Soon, my quiet space was overcome by raucous energy. Then came breakfast and the rush-to-school madness. No one would mistake me for being proficient at such things. My instructions evolved into a flurry of questions and commands: Brush your teeth, put on your socks, grab your backpacks. Did you brush your teeth—where’s your hoodie—did we eat breakfast? Socks, boys, socks. Brush. Your. Teeth!
I finally herded the boys to the front door. When I followed, I noticed Wyatt standing underneath the coat rack, mostly hidden by scarves and jackets and hats. Looking closely, you could make out two little legs and two little tennis shoes. Wyatt was holding his breath, convinced he was invisible.
I didn’t play along. The clock ticked. My nerves were sufficiently taut. I tapped his shoe and, more gruffly than necessary, said, “Come on, Wyatt, let’s go.”
He did. Wyatt piled out of the mound of clothes, grabbing his bag. But before heading to the car, he said, “Dad, you didn’t even laugh.”
Oh how I wish I had. In that moment, what my son needed most was not to arrive at school on the dot, keeping my schedule in tact. Rather, Wyatt needed his dad to join him in his joy, to take pleasure in his boyish antics. Wyatt’s heart was awake and open in that mischievous moment, and I missed it. I missed him.
Good parenting requires paying attention to a child’s unique heart and to the particular moments when we are offered a peek into his soul. Paul tells parents not to “embitter [their] children,” or else “they will become discouraged” (Col. 3:21 NIV). This word embitter means to provoke or irritate. There are many ways this manifests, but I’m attuned to two. We irritate our children when we prod them but don’t truly see them. We provoke them when our commitment is to adjusting their behavior more than cultivating their joy. Joy is a word that dances and sings. It suggests freedom and play.
While we often note Scripture’s instruction to discipline our children, we may need to broaden our sense of what Scripture means by this.
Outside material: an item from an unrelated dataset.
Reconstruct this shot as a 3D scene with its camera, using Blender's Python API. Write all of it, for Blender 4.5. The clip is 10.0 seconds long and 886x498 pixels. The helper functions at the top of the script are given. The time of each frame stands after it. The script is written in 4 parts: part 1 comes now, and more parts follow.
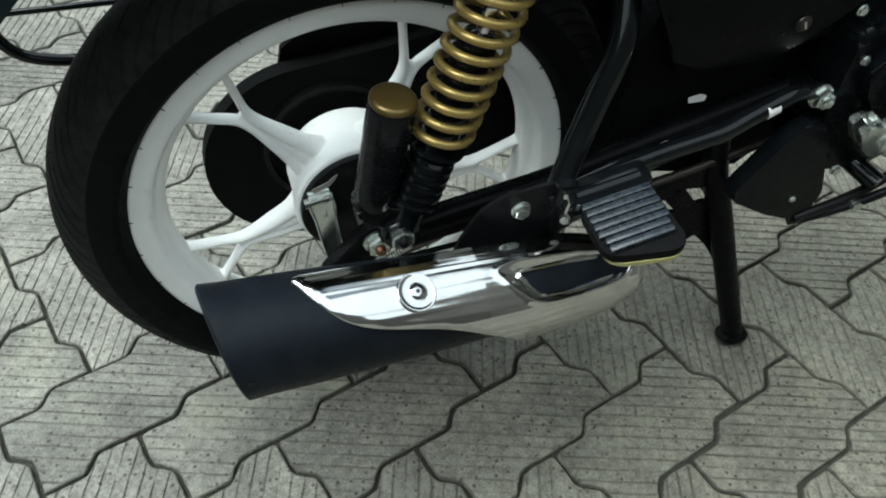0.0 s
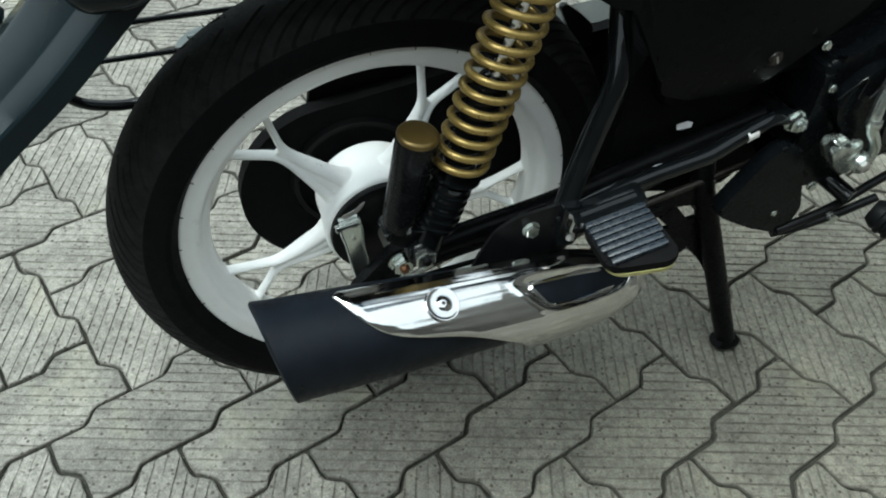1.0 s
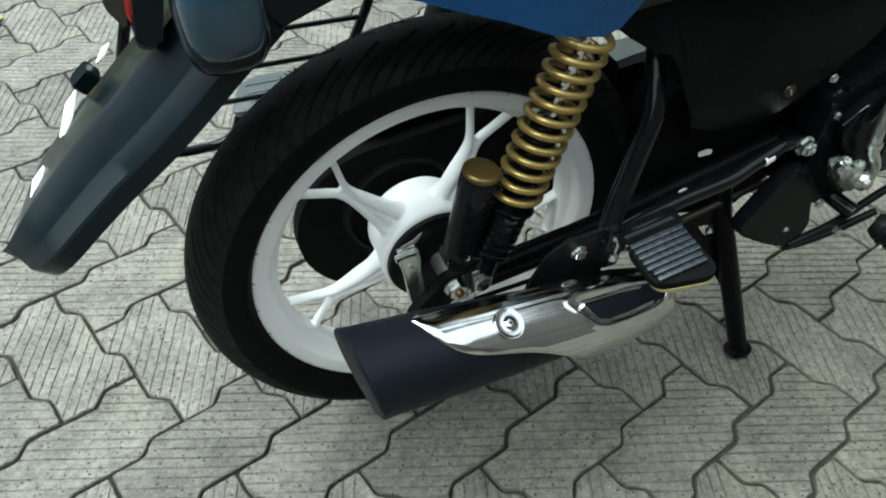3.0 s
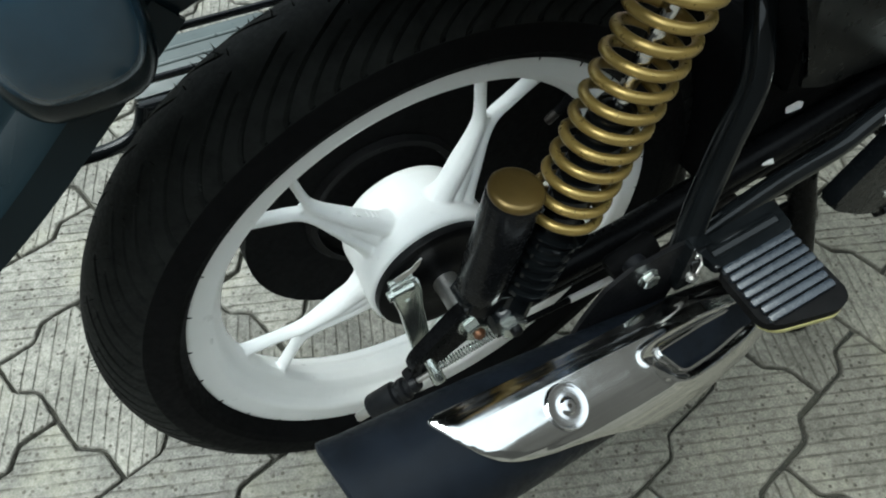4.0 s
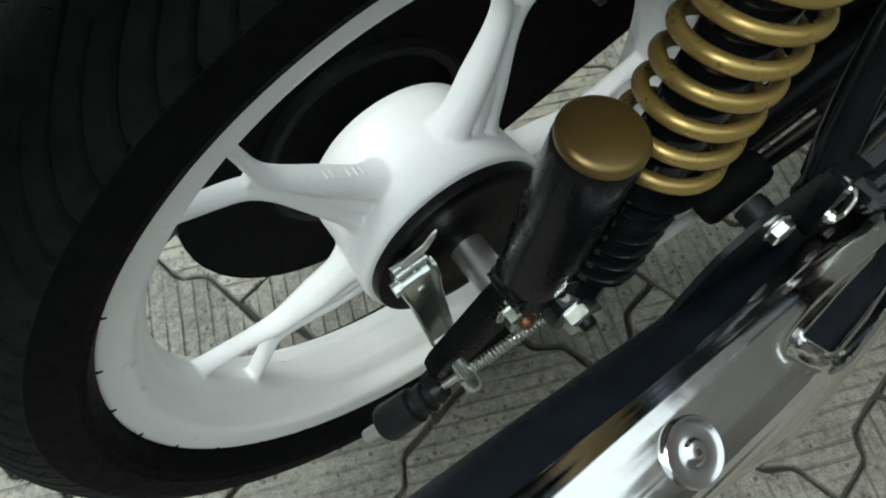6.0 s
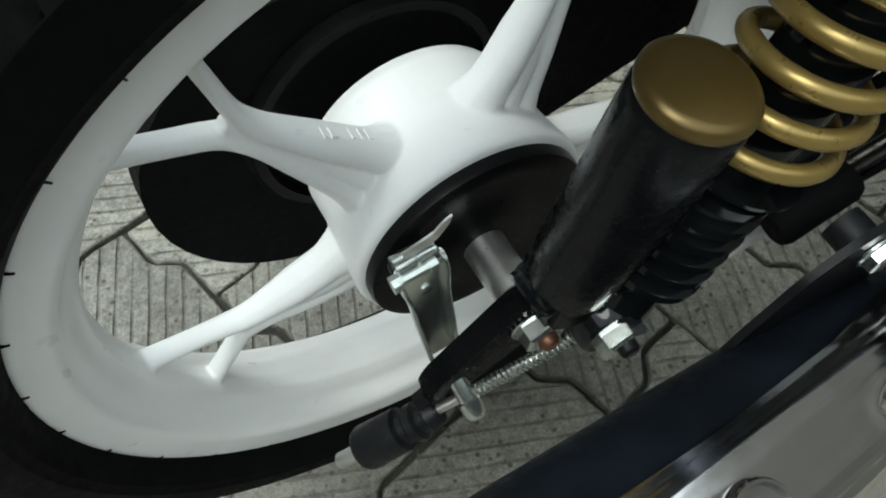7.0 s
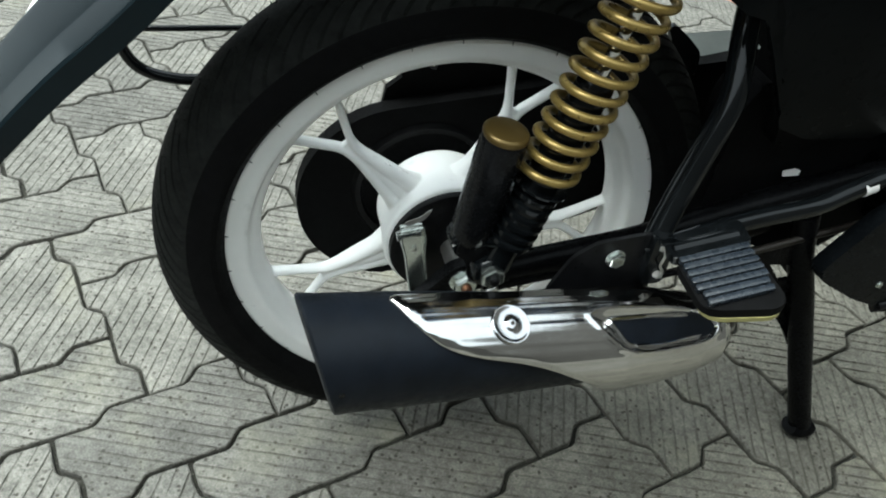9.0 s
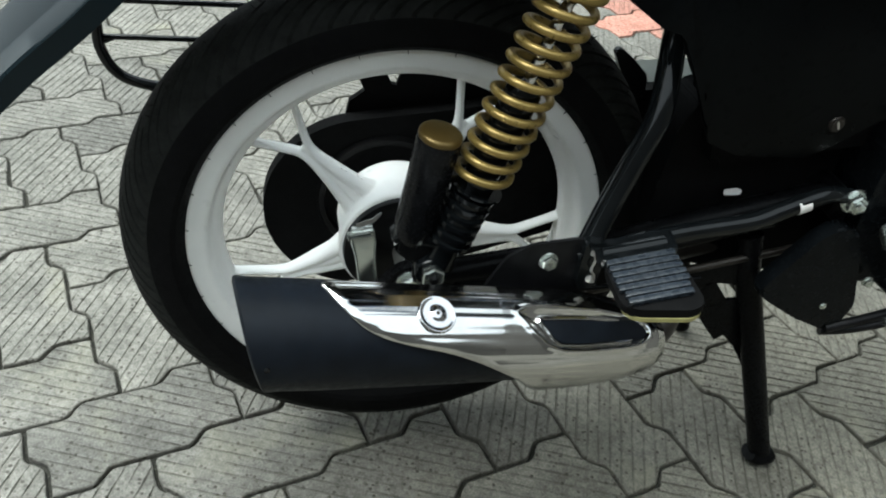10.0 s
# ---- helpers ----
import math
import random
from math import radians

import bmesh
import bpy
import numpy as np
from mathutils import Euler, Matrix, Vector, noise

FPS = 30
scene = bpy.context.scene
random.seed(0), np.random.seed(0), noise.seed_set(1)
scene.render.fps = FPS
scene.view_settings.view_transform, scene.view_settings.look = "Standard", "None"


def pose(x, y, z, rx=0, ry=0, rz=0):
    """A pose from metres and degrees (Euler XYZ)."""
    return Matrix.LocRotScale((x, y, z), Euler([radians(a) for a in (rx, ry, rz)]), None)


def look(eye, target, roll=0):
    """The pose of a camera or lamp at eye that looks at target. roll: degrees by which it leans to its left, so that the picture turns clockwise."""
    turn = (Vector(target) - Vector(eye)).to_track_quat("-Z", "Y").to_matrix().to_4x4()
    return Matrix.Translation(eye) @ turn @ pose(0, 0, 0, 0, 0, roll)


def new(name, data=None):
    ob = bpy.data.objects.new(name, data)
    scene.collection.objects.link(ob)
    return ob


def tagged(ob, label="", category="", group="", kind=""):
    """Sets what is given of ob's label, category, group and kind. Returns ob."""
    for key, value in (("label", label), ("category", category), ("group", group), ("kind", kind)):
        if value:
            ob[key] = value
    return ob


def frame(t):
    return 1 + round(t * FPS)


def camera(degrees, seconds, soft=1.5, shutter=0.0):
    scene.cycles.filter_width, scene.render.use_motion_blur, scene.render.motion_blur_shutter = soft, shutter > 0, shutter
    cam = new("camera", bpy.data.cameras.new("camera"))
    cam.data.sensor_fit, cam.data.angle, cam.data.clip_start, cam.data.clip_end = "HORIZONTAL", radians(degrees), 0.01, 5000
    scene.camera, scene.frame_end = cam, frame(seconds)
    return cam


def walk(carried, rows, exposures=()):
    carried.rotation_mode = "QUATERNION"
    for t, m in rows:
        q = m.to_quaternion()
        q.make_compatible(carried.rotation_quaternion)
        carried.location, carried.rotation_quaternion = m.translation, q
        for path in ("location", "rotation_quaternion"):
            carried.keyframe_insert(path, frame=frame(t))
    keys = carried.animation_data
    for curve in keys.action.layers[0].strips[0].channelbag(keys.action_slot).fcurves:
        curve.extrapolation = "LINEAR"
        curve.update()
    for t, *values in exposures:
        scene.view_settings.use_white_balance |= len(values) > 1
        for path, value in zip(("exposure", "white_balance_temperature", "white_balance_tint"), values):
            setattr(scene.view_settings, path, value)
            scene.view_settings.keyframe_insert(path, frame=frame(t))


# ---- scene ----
cam = camera(58.0, 10.0, soft=1.95)
PATH = [
    (0.0, (-0.1425, -0.6290, 0.9228), (0.0092, -0.2543, 0.4794), 4.40),
    (0.5, (-0.1652, -0.6544, 0.9529), (-0.0115, -0.2770, 0.5126), 3.83),
    (1.0, (-0.1893, -0.6804, 0.9829), (-0.0306, -0.2947, 0.5515), 3.15),
    (1.5, (-0.2217, -0.7164, 1.0208), (-0.0523, -0.3183, 0.6051), 2.66),
    (2.0, (-0.2563, -0.7391, 1.0381), (-0.0781, -0.3326, 0.6343), 2.66),
    (2.5, (-0.2951, -0.7479, 1.0436), (-0.1121, -0.3410, 0.6424), 2.88),
    (2.7, (-0.3042, -0.7376, 1.0440), (-0.1204, -0.3354, 0.6385), 2.93),
    (3.8, (-0.2440, -0.4710, 0.9451), (-0.0528, -0.1368, 0.4850), 3.54),
    (4.0, (-0.2189, -0.4132, 0.9240), (-0.0313, -0.0967, 0.4501), 2.91),
    (4.5, (-0.1837, -0.3225, 0.8730), (-0.0052, -0.0439, 0.3725), 1.63),
    (5.0, (-0.1701, -0.2798, 0.8518), (-0.0007, -0.0332, 0.3317), 0.21),
    (5.5, (-0.1660, -0.2637, 0.8363), (0.0002, -0.0255, 0.3113), -0.22),
    (5.7, (-0.1619, -0.2585, 0.8180), (0.0040, -0.0206, 0.2928), -0.18),
    (6.8, (-0.1479, -0.2201, 0.6994), (0.0268, 0.0212, 0.1786), 5.27),
    (7.0, (-0.1469, -0.2210, 0.6963), (0.0312, 0.0311, 0.1817), 6.30),
    (7.5, (-0.1818, -0.2865, 0.7535), (0.0007, 0.0092, 0.2644), 7.39),
    (8.0, (-0.2450, -0.4468, 0.8156), (-0.0721, -0.0928, 0.3631), 7.32),
    (8.5, (-0.2551, -0.5673, 0.8631), (-0.0978, -0.1664, 0.4453), 7.43),
    (9.0, (-0.2084, -0.6505, 0.8816), (-0.0660, -0.2214, 0.4871), 7.49),
    (9.5, (-0.1682, -0.6988, 0.8767), (-0.0355, -0.2519, 0.4990), 7.65),
    (10.0, (-0.1399, -0.7278, 0.8756), (-0.0152, -0.2696, 0.5089), 7.62),
]
EXPOSURES = [(0.0, 1.07, 5900.0, -3.0), (2.5, 1.13, 5870.0, -3.0), (4.0, 1.18, 5890.0, -2.0), (5.0, 1.06, 5980.0, -1.0), (7.0, 0.98, 6050.0, -1.0), (8.0, 1.11, 5940.0, -2.0), (9.0, 1.16, 5970.0, -1.0), (10.0, 1.15, 5980.0, 0.0)]
walk(cam, [(t, look(eye, target, roll)) for t, eye, target, roll in PATH], EXPOSURES)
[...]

Discipline need not evoke grainy images of rigid schoolmasters with harsh words and unyielding temperaments. To discipline means simply to teach or train. We train our children toward good morals and wise judgments. We teach them respect and diligence. Most of all, we teach them to love God.
However, love without joy isn’t love but lifeless obligation. Teaching our children to love and follow God means guiding them in the art of joy.
The Gospels tell us that joy provides one of the sure signals that we have encountered the true life of God’s kingdom (Matt. 13:44). When God’s life runs free in our heart or our home, joy brims over. Joy was no small matter to Jesus. For Him, it was a prime directive. In fact, Jesus taught truth, died on a cross, and rose from the dead, all for the sake of joy—all so that our “joy may be full” (John 15:11 NKJV).
This means we have a powerful clue to help us nurture our children toward their unique way to know and obey God: we look for their joy. We watch for the ways their heart comes alive, for those tender occasions when they simply can’t restrain delight.
My son Wyatt believes that if five words will do, then fifty will do better. He loves to explain and question and talk around a thing, from every possible angle. Sometimes it’s hard on my weary ears. However, there’s something for me to discover about my son amid this joyful expression.
What does it tell me about who Wyatt is and where he might encounter God? What does Wyatt’s joy ask me to surrender? For him, spiritual instruction won’t be primarily me teaching while he’s listening. Rather, I need to ask questions and provoke his imagination, and most importantly, sit back and listen to what he offers in response.
With our younger son Seth, it’s music, painting, and physical exertion that unleashes his joy. Leading Seth into faith means helping him encounter our God of beauty and action, a God of mysterious grace as well as stunning power.
Watching for joy allows me glimpses into the unique life God’s Spirit has crafted in my sons. Leading my boys toward joy is, in fact, leading them toward God.